Problem statement → Below is a listing. Quote from it, exactly, the lines from the one containing "for t, m in" down to the one containing "scene.view_settings.keyframe_insert(path, frame=frame(t))", both ends included, and nothing else.

Given information →
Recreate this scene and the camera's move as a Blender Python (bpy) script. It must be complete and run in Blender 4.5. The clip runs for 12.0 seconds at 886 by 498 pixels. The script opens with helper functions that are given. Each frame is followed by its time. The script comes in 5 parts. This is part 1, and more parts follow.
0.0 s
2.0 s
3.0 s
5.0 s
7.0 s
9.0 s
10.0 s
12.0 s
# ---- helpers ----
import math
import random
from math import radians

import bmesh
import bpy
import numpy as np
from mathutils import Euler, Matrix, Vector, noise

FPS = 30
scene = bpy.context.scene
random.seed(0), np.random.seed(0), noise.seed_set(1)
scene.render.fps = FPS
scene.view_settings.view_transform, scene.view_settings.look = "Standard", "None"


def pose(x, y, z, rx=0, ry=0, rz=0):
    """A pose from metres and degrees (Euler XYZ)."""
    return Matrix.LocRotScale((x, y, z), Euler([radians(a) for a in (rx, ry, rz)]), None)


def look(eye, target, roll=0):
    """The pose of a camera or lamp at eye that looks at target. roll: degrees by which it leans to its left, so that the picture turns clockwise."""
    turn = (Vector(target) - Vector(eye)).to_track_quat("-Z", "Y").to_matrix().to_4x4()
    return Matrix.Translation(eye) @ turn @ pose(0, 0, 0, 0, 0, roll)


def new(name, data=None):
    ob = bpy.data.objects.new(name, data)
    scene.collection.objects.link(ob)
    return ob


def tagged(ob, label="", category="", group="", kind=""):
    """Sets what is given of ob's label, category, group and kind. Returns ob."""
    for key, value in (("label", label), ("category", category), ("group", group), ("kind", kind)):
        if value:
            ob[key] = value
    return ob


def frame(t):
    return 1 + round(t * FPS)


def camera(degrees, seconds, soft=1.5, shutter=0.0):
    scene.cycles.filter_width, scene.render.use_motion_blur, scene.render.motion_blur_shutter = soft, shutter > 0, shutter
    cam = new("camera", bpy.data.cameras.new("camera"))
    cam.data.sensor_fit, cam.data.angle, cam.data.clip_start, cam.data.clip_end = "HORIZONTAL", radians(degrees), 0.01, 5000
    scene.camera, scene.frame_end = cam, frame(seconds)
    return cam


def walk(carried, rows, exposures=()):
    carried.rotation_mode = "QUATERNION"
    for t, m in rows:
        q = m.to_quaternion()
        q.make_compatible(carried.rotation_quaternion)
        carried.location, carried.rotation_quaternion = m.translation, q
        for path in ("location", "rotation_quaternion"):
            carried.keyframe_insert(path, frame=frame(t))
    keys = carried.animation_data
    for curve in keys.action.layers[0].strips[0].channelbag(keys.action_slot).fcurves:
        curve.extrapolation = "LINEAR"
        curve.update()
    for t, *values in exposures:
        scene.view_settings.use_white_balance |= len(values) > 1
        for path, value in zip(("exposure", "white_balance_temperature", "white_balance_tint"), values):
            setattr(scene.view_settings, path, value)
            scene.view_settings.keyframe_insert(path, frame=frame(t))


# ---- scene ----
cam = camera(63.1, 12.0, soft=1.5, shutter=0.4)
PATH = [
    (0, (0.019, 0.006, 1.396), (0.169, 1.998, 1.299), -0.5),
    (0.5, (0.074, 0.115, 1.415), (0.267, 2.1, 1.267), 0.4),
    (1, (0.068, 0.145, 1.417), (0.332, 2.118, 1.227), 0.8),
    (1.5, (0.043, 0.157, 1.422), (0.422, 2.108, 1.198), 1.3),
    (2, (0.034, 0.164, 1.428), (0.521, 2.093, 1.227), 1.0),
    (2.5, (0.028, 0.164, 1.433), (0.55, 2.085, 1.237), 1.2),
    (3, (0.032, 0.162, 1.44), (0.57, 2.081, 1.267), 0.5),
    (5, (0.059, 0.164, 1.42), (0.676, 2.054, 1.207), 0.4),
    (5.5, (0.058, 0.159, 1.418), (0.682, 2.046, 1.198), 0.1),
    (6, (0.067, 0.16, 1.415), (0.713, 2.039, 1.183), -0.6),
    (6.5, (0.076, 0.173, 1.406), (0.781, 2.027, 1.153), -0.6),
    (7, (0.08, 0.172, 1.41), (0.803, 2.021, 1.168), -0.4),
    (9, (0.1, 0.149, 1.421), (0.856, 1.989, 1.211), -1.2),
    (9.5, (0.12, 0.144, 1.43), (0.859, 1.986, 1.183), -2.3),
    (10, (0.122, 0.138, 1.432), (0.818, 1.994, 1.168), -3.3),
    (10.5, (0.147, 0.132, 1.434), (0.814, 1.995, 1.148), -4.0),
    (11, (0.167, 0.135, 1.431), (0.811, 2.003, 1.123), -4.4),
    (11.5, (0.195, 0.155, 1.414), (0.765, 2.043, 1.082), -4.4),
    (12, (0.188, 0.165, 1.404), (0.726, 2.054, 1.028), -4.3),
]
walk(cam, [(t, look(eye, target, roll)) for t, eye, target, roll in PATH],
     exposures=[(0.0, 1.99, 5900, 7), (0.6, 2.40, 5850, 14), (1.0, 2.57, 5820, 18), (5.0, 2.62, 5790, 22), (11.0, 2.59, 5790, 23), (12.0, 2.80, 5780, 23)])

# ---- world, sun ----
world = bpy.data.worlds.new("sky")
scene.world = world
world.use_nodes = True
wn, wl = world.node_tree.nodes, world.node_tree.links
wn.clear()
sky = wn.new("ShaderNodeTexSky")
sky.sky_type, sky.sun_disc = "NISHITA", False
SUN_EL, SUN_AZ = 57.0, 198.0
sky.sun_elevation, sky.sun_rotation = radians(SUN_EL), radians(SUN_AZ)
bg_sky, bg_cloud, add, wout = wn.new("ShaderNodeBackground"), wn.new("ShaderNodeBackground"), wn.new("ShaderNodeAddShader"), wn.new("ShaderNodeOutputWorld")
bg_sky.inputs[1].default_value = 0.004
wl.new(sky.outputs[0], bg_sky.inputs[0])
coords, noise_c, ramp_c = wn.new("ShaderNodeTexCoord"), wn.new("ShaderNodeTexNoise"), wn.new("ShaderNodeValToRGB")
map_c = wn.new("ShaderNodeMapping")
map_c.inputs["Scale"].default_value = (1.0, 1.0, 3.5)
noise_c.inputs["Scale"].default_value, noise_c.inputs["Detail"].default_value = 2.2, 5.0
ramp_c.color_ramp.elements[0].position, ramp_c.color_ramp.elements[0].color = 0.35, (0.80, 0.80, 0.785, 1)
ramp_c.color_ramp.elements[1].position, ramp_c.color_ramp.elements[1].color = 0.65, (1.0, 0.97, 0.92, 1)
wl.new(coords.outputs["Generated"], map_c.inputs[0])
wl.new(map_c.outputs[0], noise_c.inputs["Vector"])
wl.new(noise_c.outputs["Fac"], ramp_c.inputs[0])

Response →
    for t, m in rows:
        q = m.to_quaternion()
        q.make_compatible(carried.rotation_quaternion)
        carried.location, carried.rotation_quaternion = m.translation, q
        for path in ("location", "rotation_quaternion"):
            carried.keyframe_insert(path, frame=frame(t))
    keys = carried.animation_data
    for curve in keys.action.layers[0].strips[0].channelbag(keys.action_slot).fcurves:
        curve.extrapolation = "LINEAR"
        curve.update()
    for t, *values in exposures:
        scene.view_settings.use_white_balance |= len(values) > 1
        for path, value in zip(("exposure", "white_balance_temperature", "white_balance_tint"), values):
            setattr(scene.view_settings, path, value)
            scene.view_settings.keyframe_insert(path, frame=frame(t))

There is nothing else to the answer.